Platforms vs. Campaigns
Agencies would build individual campaigns that usually result in the creation of a campaign microsite and the deployment of online media to drive traffic to that site.
However, this form of individual campaign experience requires constant traffic driving and has no long-term benefit. Campaigns are short-lived and usually extend the delivery of the brand promise to the digital space and ends after a certain period of time. They follow an up and down cycle. As soon as the campaign has finished and the online media has run its course, the audience dissipates.
What the evolving digital landscape now allows us to do is create a brand platform experience. This arises from the fact that digital creates many unexpected connections between people, technology, and brands and has the power to go beyond the category and shape conversations in society.
Platforms are revolutionising the way brands market to their customers. They are built to last and grow over time; while campaigns are short-lived, platforms are evergreen.
A digital platform is based on utility and provides something that the consumer and audience will feel like using again and again. The best and most pervasive platforms become part of the audience’s lives. Even after the media spend ends, the money and energy invested in campaigns pay off in ongoing participation with that platform.
A great example of a platform is Nike+. Nike+ stems from the Nike+iPod sports kit that is embedded into your shoe, which communicates with your iPod or iPhone device and is able to store information about your runs such as distance, pace, and calories burned.
On the digital front, this is centered on an online platform (nikeplus.com) that gives users the ability to analyse their running data, set goals, track their progress, connect with fellow runners, and participate in group challenges.
Think about it, Nike+ has literally reinvented running – from a traditionally solitary activity to something both fun and social. Digital platforms have the ability to not just change customer perceptions and get them to engage with the brand; it can even compel them to change their behaviours and get them to start running and staying healthy.

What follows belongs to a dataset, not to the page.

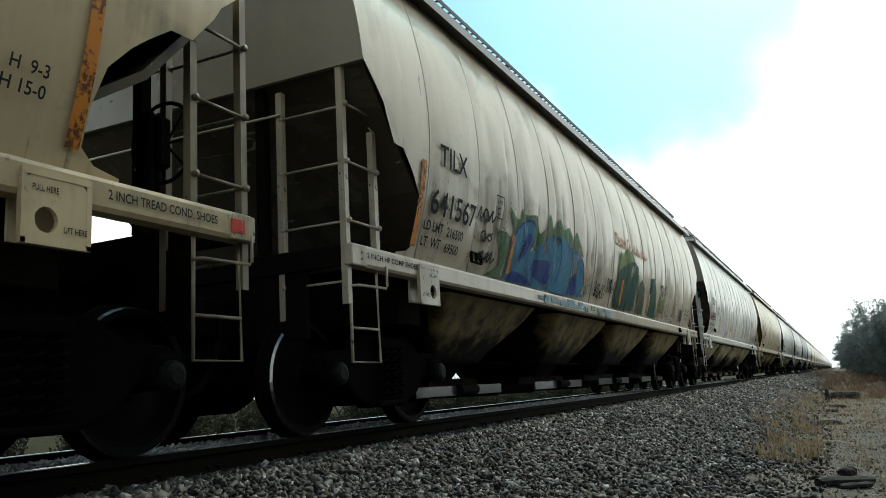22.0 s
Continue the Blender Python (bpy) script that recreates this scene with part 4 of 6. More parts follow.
def graffiti(car, n):
    red = ("faded_red", (0.50, 0.25, 0.155))
    navy = ("dark_blue", (0.03, 0.06, 0.26))
    if n == -13:
        sprayed(car, *red, faded_word(-1.45, 2.45, 2.9, 0.34, 8, 0.06))
        sprayed(car, *BLACKS, ribbon_polys([(-1.75, 1.86), (-1.60, 1.62)], 0.035) + ribbon_polys([(-1.74, 1.66), (-1.55, 1.74)], 0.03) + ribbon_polys([(-1.42, 1.86), (-1.36, 1.70)], 0.045) + ribbon_polys([(-1.26, 1.82), (-1.18, 1.70)], 0.03) + ribbon_polys([(-0.98, 1.72), (-0.92, 1.60)], 0.035) + ribbon_polys([(-0.72, 1.66), (-0.66, 1.56)], 0.03) + ribbon_polys([(-0.45, 1.62), (-0.40, 1.54)], 0.025) + ribbon_polys(smooth_path([(-1.6, 2.34), (-1.45, 2.27), (-1.15, 2.31), (-1.0, 2.40)]), 0.025))
    if n == -12:
        teal = ("teal", (0.13, 0.36, 0.34))
        sprayed(car, *teal, filled([(-5.02, 1.97), (-4.67, 1.99), (-4.47, 2.06), (-4.36, 2.03), (-4.12, 2.26), (-4.01, 2.14), (-3.9, 2.06), (-3.66, 2.08), (-3.71, 1.96), (-3.4, 2.01), (-3.19, 1.88), (-3.15, 1.66), (-3.26, 1.46), (-4.64, 1.46), (-4.75, 1.73), (-4.86, 1.73)], n=1))
        for drop in ([(-5.33, 1.75), (-5.31, 1.83), (-5.2, 1.87), (-5.09, 1.82), (-5.06, 1.78), (-5.21, 1.74)], [(-5.28, 1.54), (-5.23, 1.63), (-5.07, 1.69), (-5.07, 1.56), (-5.18, 1.49)], [(-3.09, 1.69), (-2.93, 1.83), (-2.91, 1.72), (-2.65, 1.71), (-2.59, 1.59), (-2.82, 1.52)]):
            sprayed(car, *teal, filled(drop))
            sprayed(car, *BLACKS, ribbon_polys(smooth_path(drop + drop[:1]), 0.022), 0.008)
        for path in ([(-5.02, 1.98), (-4.66, 1.99), (-4.47, 2.07), (-4.36, 2.02), (-4.12, 2.26), (-4.02, 2.11)], [(-5.02, 1.98), (-4.86, 1.72), (-4.74, 1.74), (-4.64, 1.46), (-4.52, 1.46)], [(-4.67, 1.98), (-4.64, 1.77), (-4.32, 1.86), (-4.18, 1.71), (-4.18, 1.5), (-3.94, 1.46)], [(-4.58, 1.77), (-4.46, 1.46)], [(-4.01, 2.14), (-4.01, 1.99), (-3.77, 2.03), (-3.55, 1.46)],
                     [(-3.9, 2.06), (-3.62, 2.09), (-3.68, 1.96), (-3.4, 2.01), (-3.19, 1.88), (-3.15, 1.66), (-3.26, 1.46), (-3.51, 1.46)], [(-3.52, 1.79), (-3.41, 1.84), (-3.47, 1.7), (-3.28, 1.75)], [(-4.32, 1.86), (-4.08, 2.04), (-4.0, 1.97)]):
            sprayed(car, *BLACKS, ribbon_polys(smooth_path(path, 3), 0.022), 0.008)
        sprayed(car, "grey", (0.12, 0.12, 0.12), ribbon_polys(smooth_path([(-6.46, 1.76), (-6.40, 1.68), (-6.25, 1.68), (-6.15, 1.78), (-6.05, 1.98)]), 0.035))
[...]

Platforms are digital destinations that encourage ongoing engagement. They are more like services and tools vs. your usual information-driven campaign microsite.
Platforms + Campaigns
Even a platform rich with information is no good unless people know it’s there. That’s where campaigns come in.
Nike has showed with its activation campaigns the power and synergies of platforms and campaigns when you run them together.
Platform-centric campaigns such as the Nike Human Race, Men vs. Women, and Nike City10K Singapore vs. Kuala Lumpur all feed and build equity on the Nike+ platform, allowing the audience to participate in social challenges that help them get fit.
These campaigns don’t just drive brand awareness; they activate the existing platform community and provide new value to them. Additionally, they drive new membership and as they develop reach and frequency over time, create long-term value for the brand in the form of an owned media channel of customers and advocates.
Building a destination that gives people a reason to return and creating seasonal messages to remind them to do so is what creates great synergy between platforms and campaigns.
How Do We Create Platforms?
In this day and age, good digital planning revolves around platform ideas and not just (digital) channel tactics. Great platform ideas have the ability to change audience behaviours. This then becomes an own-able behaviour that brands can have, and with such branded behaviour, the audience literally becomes your ads.
Instead of looking at insights and then trying to plan a campaign around customer behaviours, platform ideas allow brands to decide how they want to shape that behaviour.
Platforms are rooted in communities and communities succeed if they solve a need, share an interest/passion, and connect people with those they care about.
The platform has to create value for its audience and this can be in the form of information, entertainment, or a utility. The platform should offer multiple levels of involvement, from creating and commenting to consuming content. In addition, the content provided should be curated by both the brand and its members so that the audience has new ways of discovering content.
In turn, a platform should provide brands with:
- A marketing/owned media channel
- Relevant content (via co-creation and crowdsourcing) that attracts people within the category
- A place for applications and services to be built on
- A place for consumers to talk to each other and to the brand
Platform ideas often do not fit into the client mould because of the long-term commitments. They are difficult to build and require a large commitment in terms of resources and budgets.
A key challenge for agencies to be able to deliver platform ideas is to have a connection with clients in top management. As we all know, many great ideas have been killed at a junior level before it even reaches upper management. This is especially important for platform ideas because it often requires a paradigm shift and will need the influence and buy-in of the company CEO.
The output of advertising has to change along with the changing digital landscape.
With platforms, a brand can reach its customers through meaningful personal experiences, two-way communication, and innovative technology.
Digital platforms unfold as they go, with the ability to build long-term communities over an indefinite period of time. When executed correctly, they provide scalable growth and the basis for long-term relationships and an in-depth interaction and connection between the consumer and the brand.